Sur Seine (Live) par NicoBax
Java, en plus d'avoir réalisé un très bon premier album ("Hawaï", 2001), a la réputation d'être un groupe de scène. On imagine déjà le groupe, en petit comité, qui invite le public à pénétrer son univers éthylique et poétique sur fond d'accordéon et de contrebasse, jouant avec lui au grès des acrobaties verbales de son chanteur. On imagine, on espère mais finalement, Java prend son auditoire à rebrousse-poil.
"Java sur Seine" est un disque court mais a au moins le mérite d'avancer deux inédits : "Apocalypse" (dans la veine d'un "Danser") et "Chronique d'une toxine", seul morceau auquel Erwan n'a pas prêté sa plume.
Choix surprenant que d'introduire "Sur Seine" par un titre comme "Apocalypse". Le texte, brûlot contre les dérives du monde contemporain, tranche littéralement avec l'atmosphère générale de bonne humeur auquel le groupe nous avait habitué sur "Hawaï". Néanmoins, et surtout grâce à son refrain rageur porté par l'accordéon de Fixi, ce premier inédit a plutôt tendance à rassurer sur la suite.
Si l'absence de certains titres se fait sentir (mais où est "Et Dieu créa la flemme ?"), on est content de retrouver un titre comme "Le poil" pendant lequel, pour la première fois de l'album, on sent un vent de sympathie et d'échange avec le public souffler. "Pépètes", légèrement moins interprété qu'en studio (je chipote), nous rappelle également les belles heures de "Hawaï". Mais, outre "Sex accordéon et alcool" dont je reparlerai plus loin, c'est vraiment "Danser" qui, des titres de l'album, prend le plus d'ampleur sur scène avec sa montée en intensité au refrain.

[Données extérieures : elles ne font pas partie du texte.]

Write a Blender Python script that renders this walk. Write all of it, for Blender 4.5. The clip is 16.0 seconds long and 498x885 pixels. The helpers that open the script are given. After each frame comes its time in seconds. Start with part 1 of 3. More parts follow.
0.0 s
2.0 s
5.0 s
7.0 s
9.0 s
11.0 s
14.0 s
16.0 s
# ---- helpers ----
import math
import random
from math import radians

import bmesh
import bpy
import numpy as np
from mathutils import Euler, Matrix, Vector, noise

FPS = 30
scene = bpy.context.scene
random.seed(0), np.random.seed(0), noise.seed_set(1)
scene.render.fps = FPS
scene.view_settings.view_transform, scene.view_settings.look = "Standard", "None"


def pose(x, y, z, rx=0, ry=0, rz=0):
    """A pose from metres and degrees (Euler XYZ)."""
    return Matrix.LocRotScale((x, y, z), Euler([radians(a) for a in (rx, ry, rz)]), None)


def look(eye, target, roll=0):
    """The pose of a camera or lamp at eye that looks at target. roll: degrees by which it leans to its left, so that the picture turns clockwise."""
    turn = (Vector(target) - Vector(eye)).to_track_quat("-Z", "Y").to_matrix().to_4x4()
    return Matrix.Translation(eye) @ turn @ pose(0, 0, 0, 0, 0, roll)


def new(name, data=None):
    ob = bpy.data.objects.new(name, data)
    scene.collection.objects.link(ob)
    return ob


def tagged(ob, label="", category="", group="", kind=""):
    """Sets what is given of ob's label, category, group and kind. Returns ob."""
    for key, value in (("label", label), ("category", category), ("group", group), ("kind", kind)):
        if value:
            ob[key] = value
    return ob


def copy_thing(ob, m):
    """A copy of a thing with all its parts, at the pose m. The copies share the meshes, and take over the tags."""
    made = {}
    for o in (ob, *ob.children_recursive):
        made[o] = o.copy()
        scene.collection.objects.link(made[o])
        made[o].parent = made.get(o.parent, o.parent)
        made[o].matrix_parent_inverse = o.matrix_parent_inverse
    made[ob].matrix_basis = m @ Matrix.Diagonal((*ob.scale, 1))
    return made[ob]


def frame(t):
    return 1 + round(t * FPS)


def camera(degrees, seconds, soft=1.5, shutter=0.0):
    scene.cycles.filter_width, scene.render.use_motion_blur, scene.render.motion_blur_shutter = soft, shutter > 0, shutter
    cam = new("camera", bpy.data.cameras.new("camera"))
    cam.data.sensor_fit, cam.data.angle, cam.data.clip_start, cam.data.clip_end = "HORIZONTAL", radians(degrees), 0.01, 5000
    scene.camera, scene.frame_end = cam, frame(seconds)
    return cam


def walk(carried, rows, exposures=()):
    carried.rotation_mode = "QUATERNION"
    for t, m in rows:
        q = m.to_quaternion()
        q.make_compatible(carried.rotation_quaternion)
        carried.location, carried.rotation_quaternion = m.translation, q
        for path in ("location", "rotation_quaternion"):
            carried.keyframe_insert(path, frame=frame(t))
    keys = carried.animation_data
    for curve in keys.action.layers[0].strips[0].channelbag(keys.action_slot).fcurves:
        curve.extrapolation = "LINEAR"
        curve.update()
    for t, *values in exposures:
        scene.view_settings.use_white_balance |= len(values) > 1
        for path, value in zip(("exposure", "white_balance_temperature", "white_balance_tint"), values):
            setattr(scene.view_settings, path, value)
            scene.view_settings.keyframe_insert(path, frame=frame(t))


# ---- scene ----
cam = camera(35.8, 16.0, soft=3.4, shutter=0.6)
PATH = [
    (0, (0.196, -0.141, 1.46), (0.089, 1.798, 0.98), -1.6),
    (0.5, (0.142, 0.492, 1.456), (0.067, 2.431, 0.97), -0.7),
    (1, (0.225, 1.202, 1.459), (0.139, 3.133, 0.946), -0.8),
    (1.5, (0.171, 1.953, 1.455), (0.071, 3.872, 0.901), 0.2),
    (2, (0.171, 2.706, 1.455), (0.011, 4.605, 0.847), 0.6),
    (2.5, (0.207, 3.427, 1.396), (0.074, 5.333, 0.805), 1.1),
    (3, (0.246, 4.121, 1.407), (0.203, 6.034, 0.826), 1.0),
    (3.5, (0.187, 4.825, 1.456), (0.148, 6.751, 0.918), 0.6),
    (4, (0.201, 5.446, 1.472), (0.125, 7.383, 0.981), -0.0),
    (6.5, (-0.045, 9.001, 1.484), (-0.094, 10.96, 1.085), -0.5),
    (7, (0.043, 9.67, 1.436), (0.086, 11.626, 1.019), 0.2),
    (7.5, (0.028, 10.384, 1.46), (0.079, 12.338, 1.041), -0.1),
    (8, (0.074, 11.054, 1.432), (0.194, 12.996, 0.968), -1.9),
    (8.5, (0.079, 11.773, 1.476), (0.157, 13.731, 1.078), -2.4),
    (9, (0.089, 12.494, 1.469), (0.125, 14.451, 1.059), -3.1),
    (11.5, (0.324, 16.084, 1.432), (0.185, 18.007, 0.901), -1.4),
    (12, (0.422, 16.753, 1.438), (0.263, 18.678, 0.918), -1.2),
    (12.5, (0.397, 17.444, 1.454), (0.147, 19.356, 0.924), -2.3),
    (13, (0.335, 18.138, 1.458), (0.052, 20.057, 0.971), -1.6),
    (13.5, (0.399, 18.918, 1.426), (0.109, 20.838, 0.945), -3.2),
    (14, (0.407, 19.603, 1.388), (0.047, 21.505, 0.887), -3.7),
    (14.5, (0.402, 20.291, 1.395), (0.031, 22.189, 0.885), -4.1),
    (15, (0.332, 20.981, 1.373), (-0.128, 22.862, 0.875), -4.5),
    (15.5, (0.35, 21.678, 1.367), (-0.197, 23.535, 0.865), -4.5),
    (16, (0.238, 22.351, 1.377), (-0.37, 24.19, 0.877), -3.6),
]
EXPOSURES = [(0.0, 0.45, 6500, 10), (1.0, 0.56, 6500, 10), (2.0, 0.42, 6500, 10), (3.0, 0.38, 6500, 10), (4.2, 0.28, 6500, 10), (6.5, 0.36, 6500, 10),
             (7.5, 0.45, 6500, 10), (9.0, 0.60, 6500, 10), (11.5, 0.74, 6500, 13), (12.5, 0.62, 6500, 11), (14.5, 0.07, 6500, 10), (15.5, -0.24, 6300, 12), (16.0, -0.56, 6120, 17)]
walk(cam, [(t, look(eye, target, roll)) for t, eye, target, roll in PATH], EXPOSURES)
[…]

Alors qu'on pouvait s'attendre à une véritable explosion, des débordements incontrôlés dans tous les sens, une atmosphère de fête, une véritable communion avec le public, c'est surtout sur le côté intimiste que le groupe a choisi d'appuyer avec "Sur Seine". "Apocalypse", "Chronique d'une toxine" (dans la même veine que le titre d'introduction), "Hawaï" et "Danser" participent de la même dynamique mélancolique qui domine amplement ce 7 titres (renforcée par la sortie instrumentale – loin d'être indispensable – de l'album).
Première bouffée d'oxygène dans cette atmosphère pesante où on a l'impression qu'Erwan s'est coupé de son public pour s'enfermer dans la tourmente de ses textes, "Le poil". Enfin on entend le groupe communiquer avec la salle, laquelle semble d'ailleurs apprécier qu'on la fasse participer à la fête. Erwan retrouve enfin un peu de la personnalité qu'on avait pu apprécier sur "Hawaï".
Mais c'est définitivement avec le bouquet final, leur hymne "Sex accordéon et alcool", qu'on retrouve le Java des grandes heures. Partant parfois dans un délire raggaman second degré (du moins, je l'espère), Erwan offre à la salle une version longue du hit de "Hawaï" - parsemée de couplets inédits parfois un peu lourdingues (et moins inspirés qu'à l'habitude) - qui fera plaisir aux fans du premier opus du groupe. Les petits ratés d'Erwann, le solo d'accordéon de Fixi et les échanges avec le public rendent à Java le coté parigot et naturel qui manquait à ce live, beaucoup plus axé autour de la contestation un peu fraggle.
Rares sont les groupes à pleinement réussir leurs albums live, la plupart se contentant d'interprétations identiques à celles des albums, le public en plus. Java n'évite malheureusement pas tout à fait l'écueil et ne parvient pas complètement à communiquer son goût pour la scène avec "Sur Seine". Edulcoré, le Java parigot et populaire. Renforcé, le coté "nouvelle scène française"... "Java sur Seine" annoncerait-il l'évolution du groupe ? Doit-on s'en inquiéter ? Retrouvera-t-on Java dans le même état que sur "Hawaï" pour leur deuxième album ? Autant de questions soulevées par ce live qui ne trouveront leur réponse qu'en 2003 avec la sortie de "Safari croisière".